__PROBLEM STATEMENT__. Below are some records. Copy every line in them that holds "with".

** start of DATASET ENTRIES **

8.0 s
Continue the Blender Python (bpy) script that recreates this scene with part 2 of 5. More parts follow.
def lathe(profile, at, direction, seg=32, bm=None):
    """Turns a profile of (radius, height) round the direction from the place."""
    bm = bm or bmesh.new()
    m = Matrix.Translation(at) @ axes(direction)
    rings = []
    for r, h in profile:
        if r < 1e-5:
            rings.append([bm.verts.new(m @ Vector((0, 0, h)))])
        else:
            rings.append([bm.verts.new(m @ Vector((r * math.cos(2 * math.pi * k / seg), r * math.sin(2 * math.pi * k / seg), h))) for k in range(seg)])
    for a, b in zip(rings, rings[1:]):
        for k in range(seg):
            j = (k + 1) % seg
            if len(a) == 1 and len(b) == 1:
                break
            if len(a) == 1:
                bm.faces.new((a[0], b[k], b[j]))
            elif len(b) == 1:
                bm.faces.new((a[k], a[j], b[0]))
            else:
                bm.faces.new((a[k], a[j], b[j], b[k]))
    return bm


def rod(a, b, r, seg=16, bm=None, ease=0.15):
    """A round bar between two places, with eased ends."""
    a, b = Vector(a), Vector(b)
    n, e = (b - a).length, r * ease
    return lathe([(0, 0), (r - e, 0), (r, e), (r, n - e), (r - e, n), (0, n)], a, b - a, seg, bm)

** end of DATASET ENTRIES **
** start of DATASET ENTRIES **

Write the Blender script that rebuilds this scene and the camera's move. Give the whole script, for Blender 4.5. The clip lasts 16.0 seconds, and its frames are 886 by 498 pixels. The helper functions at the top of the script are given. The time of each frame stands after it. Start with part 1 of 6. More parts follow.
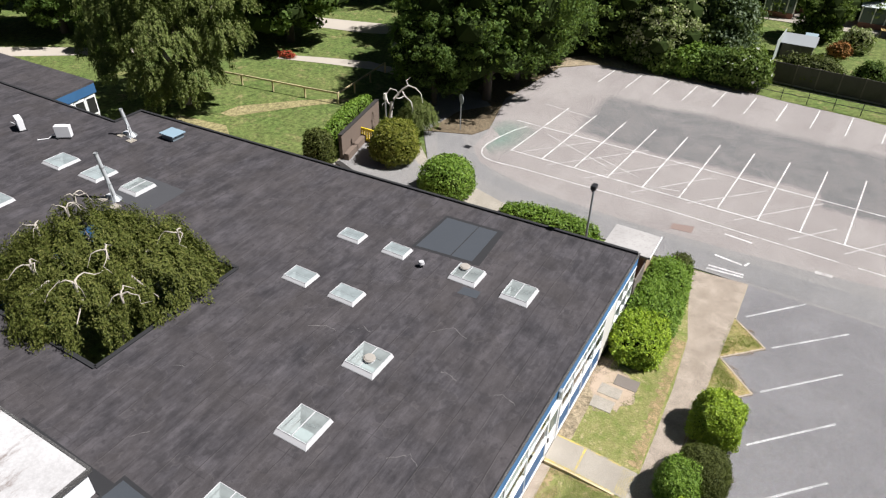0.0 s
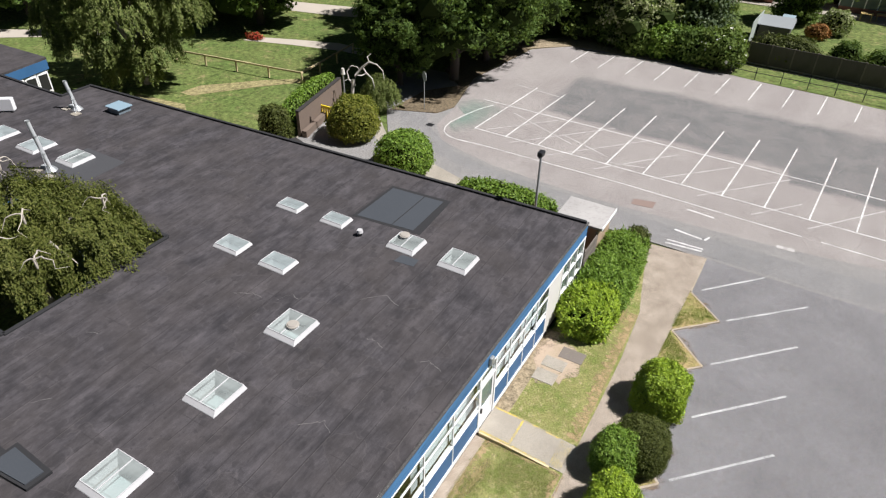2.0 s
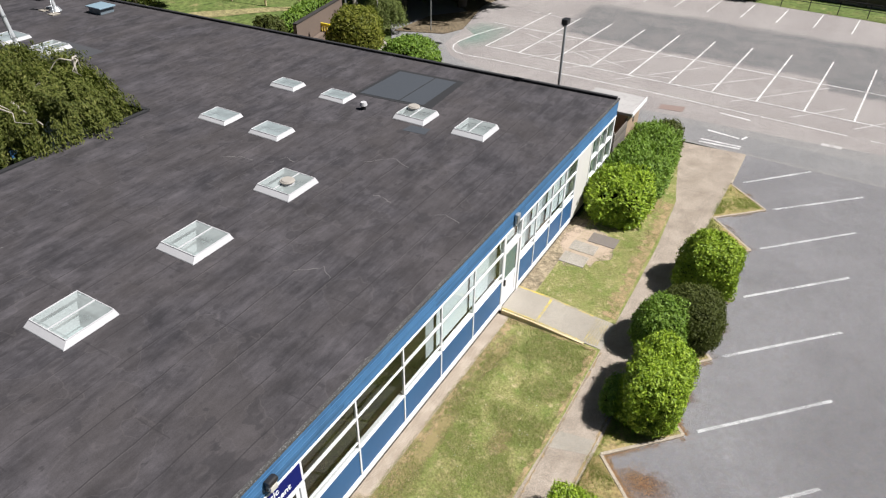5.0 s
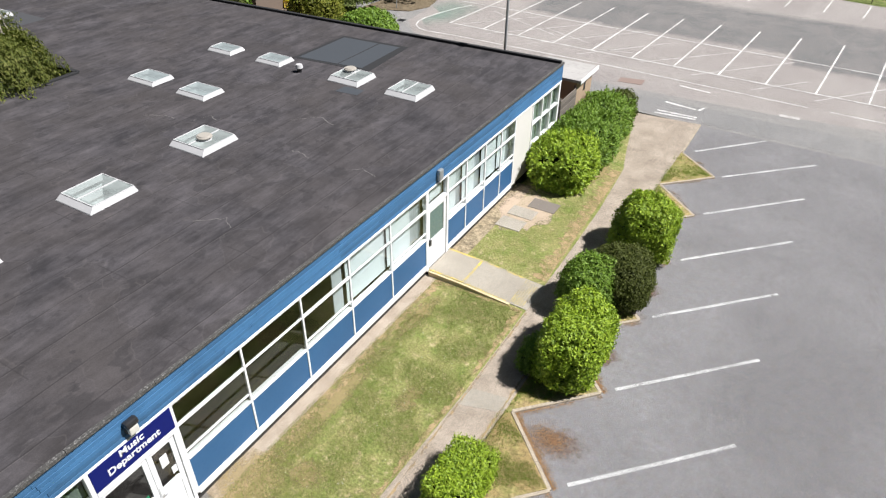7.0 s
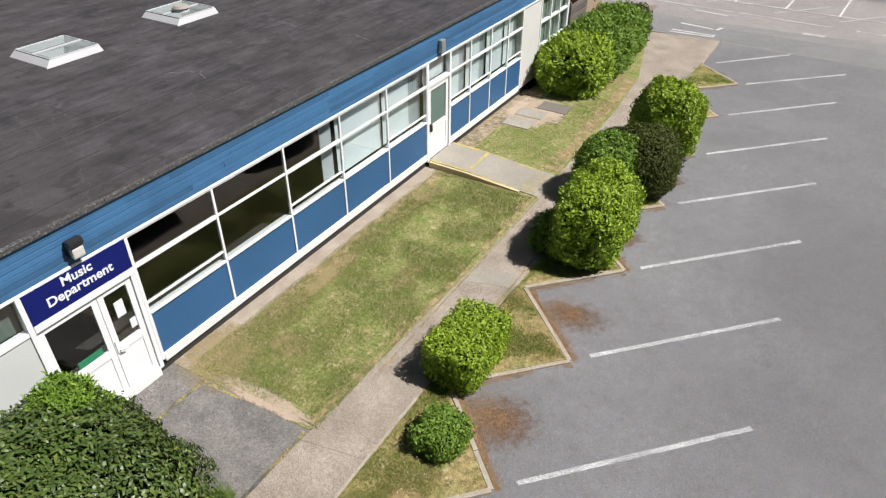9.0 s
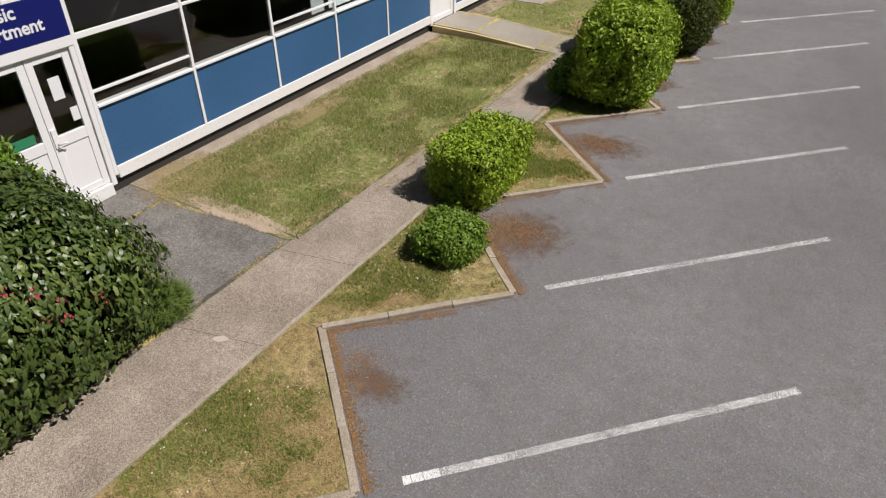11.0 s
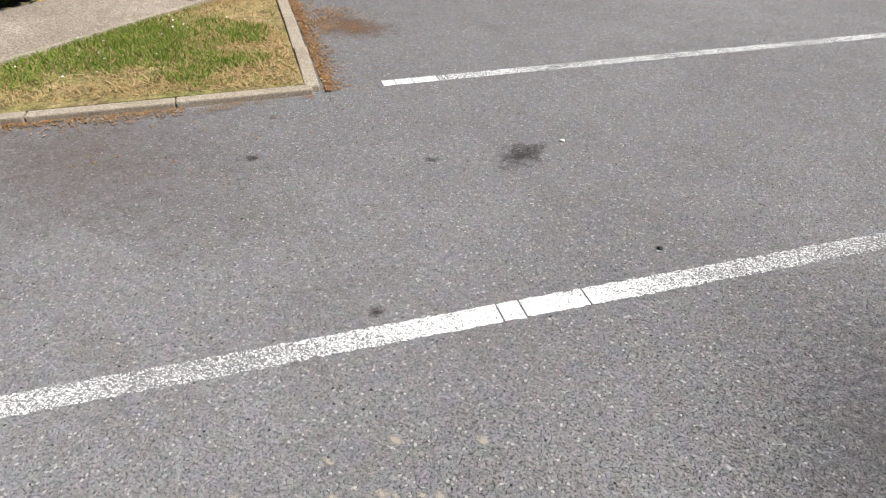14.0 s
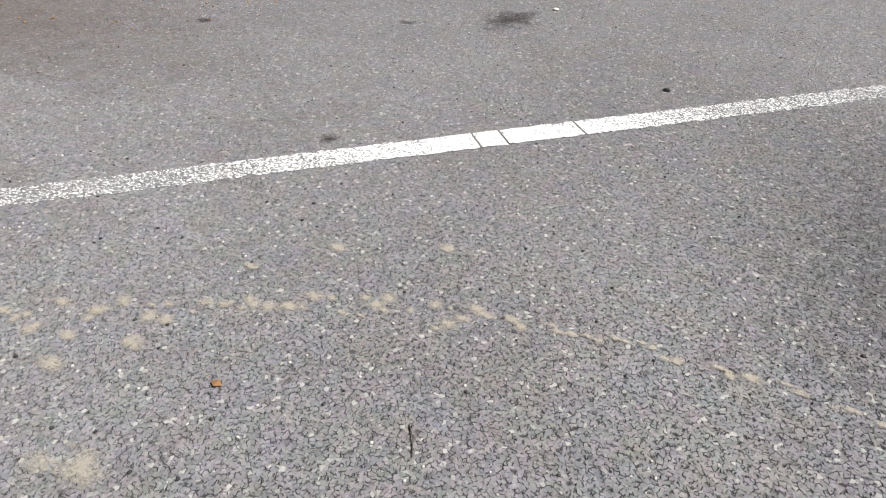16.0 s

** end of DATASET ENTRIES **

__TASK SOLUTION__.
Continue the Blender Python (bpy) script that recreates this scene with part 2 of 5. More parts follow.
    """A round bar between two places, with eased ends."""
Write the Blender script that rebuilds this scene and the camera's move. Give the whole script, for Blender 4.5. The clip lasts 16.0 seconds, and its frames are 886 by 498 pixels. The helper functions at the top of the script are given. The time of each frame stands after it. Start with part 1 of 6. More parts follow.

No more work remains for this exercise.